Material:
◆ ◆ ◆ ◆ ◆

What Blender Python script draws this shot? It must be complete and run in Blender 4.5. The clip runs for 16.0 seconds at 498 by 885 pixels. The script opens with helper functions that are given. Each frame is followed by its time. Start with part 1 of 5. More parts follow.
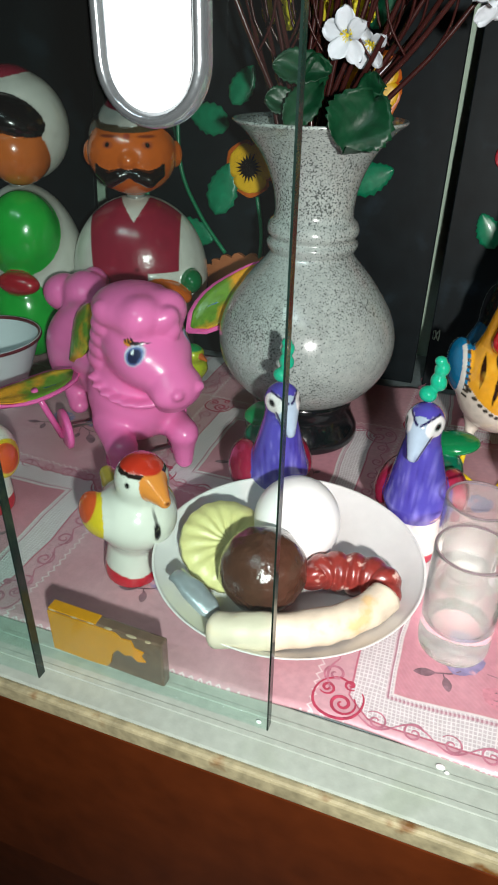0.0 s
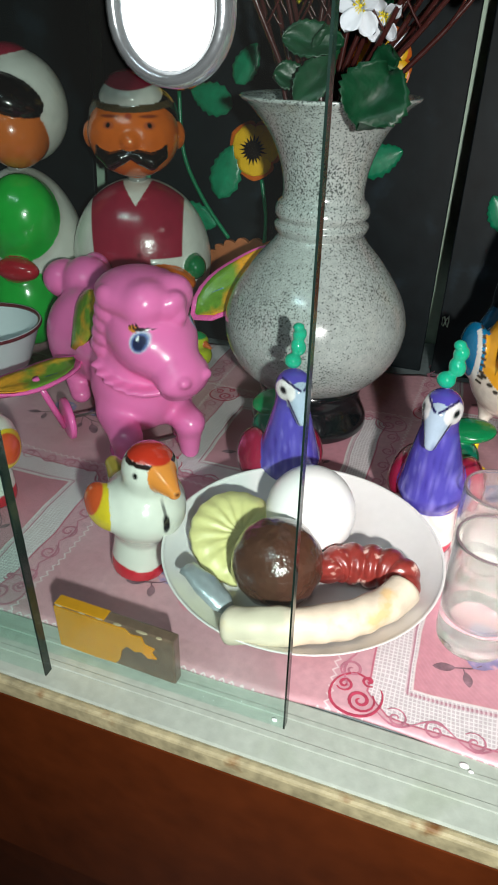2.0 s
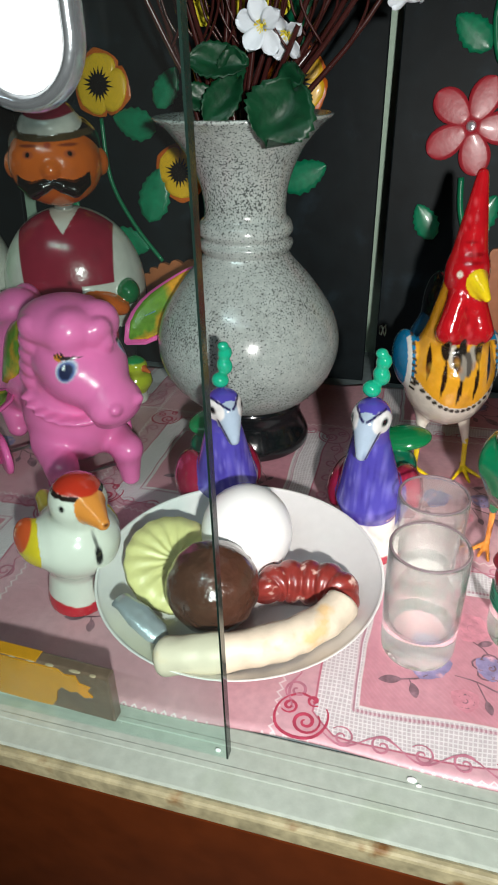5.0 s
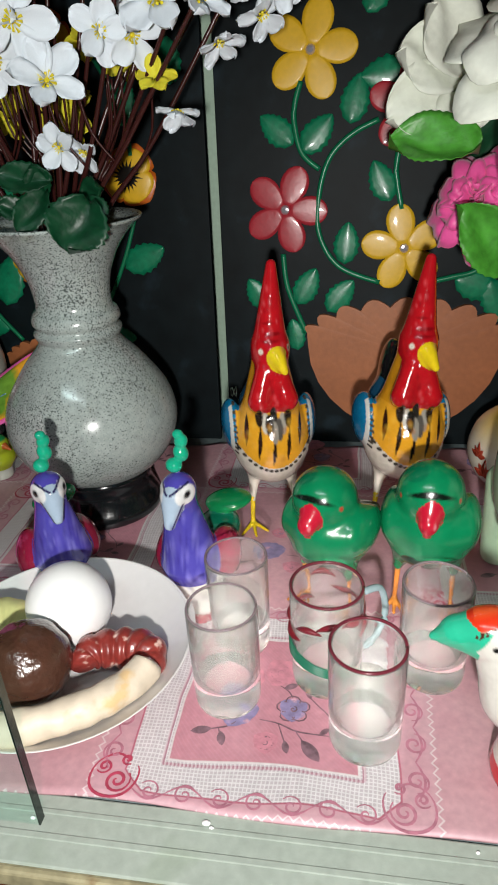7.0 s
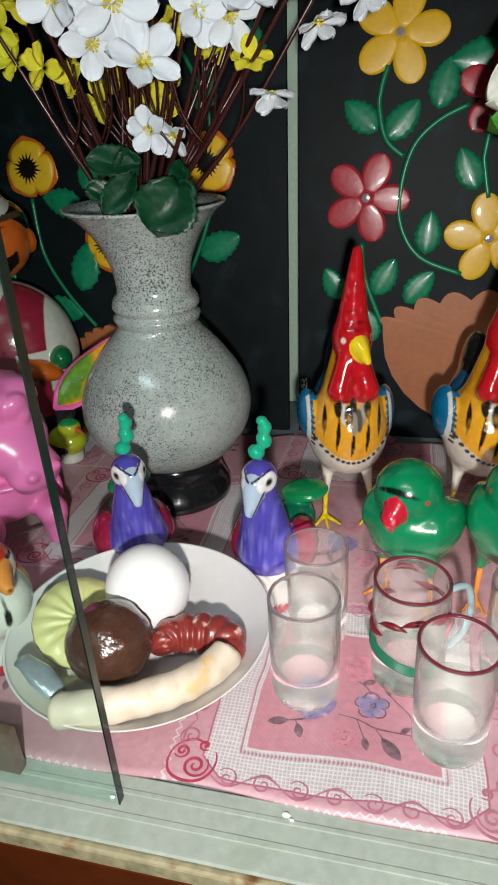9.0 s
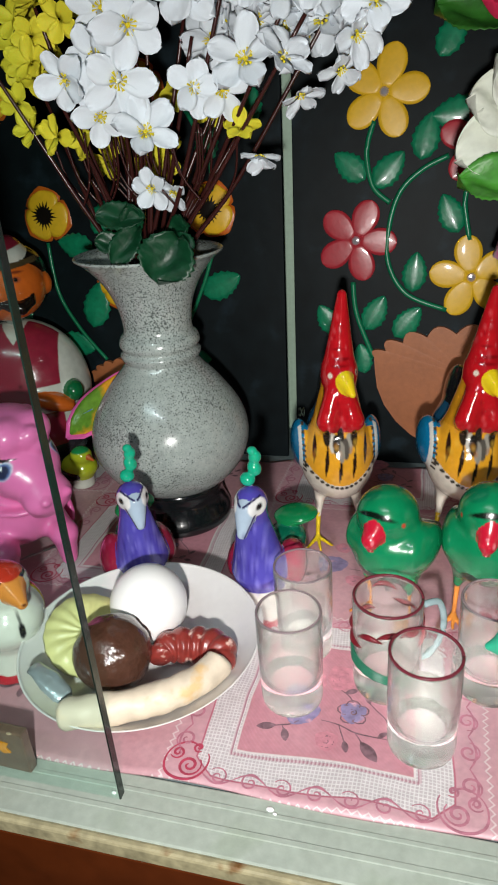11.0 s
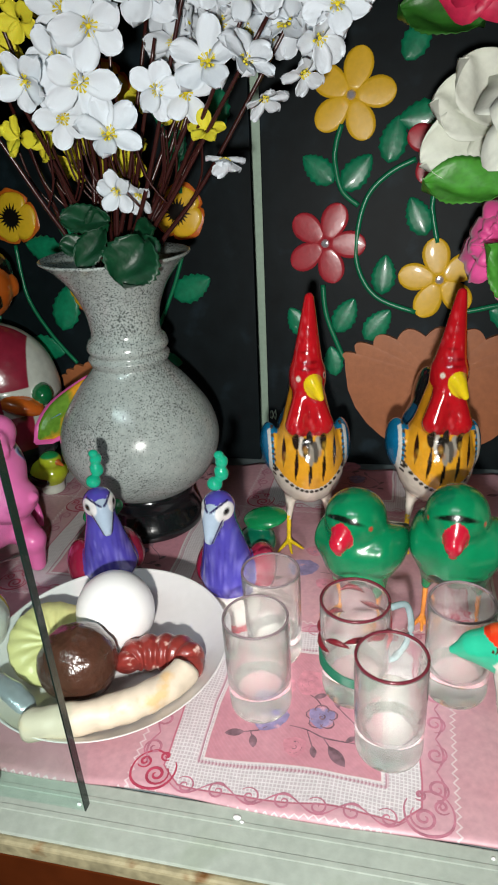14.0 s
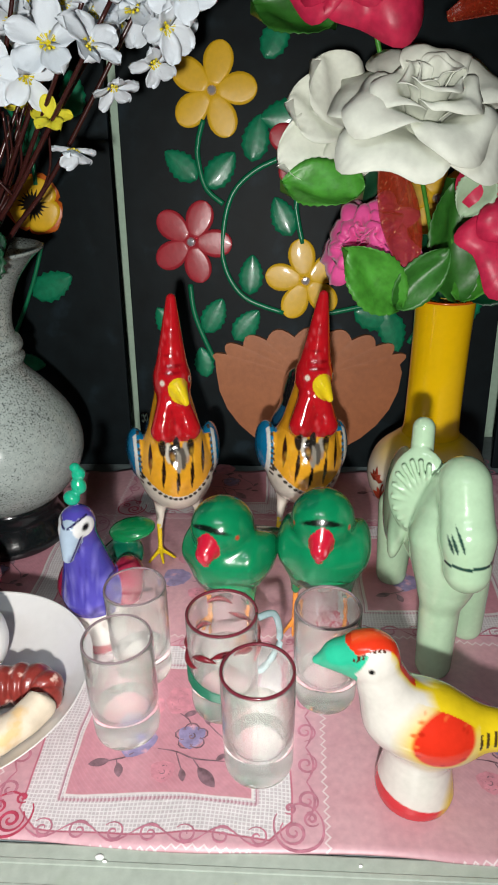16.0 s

◆ ◆ ◆ ◆ ◆

What you will do: Retype the whole listing exactly and leave the pictures out.

Solution to the exercise:
What Blender Python script draws this shot? It must be complete and run in Blender 4.5. The clip runs for 16.0 seconds at 498 by 885 pixels. The script opens with helper functions that are given. Each frame is followed by its time. Start with part 1 of 5. More parts follow.
0.0 s
2.0 s
5.0 s
7.0 s
9.0 s
11.0 s
14.0 s
16.0 s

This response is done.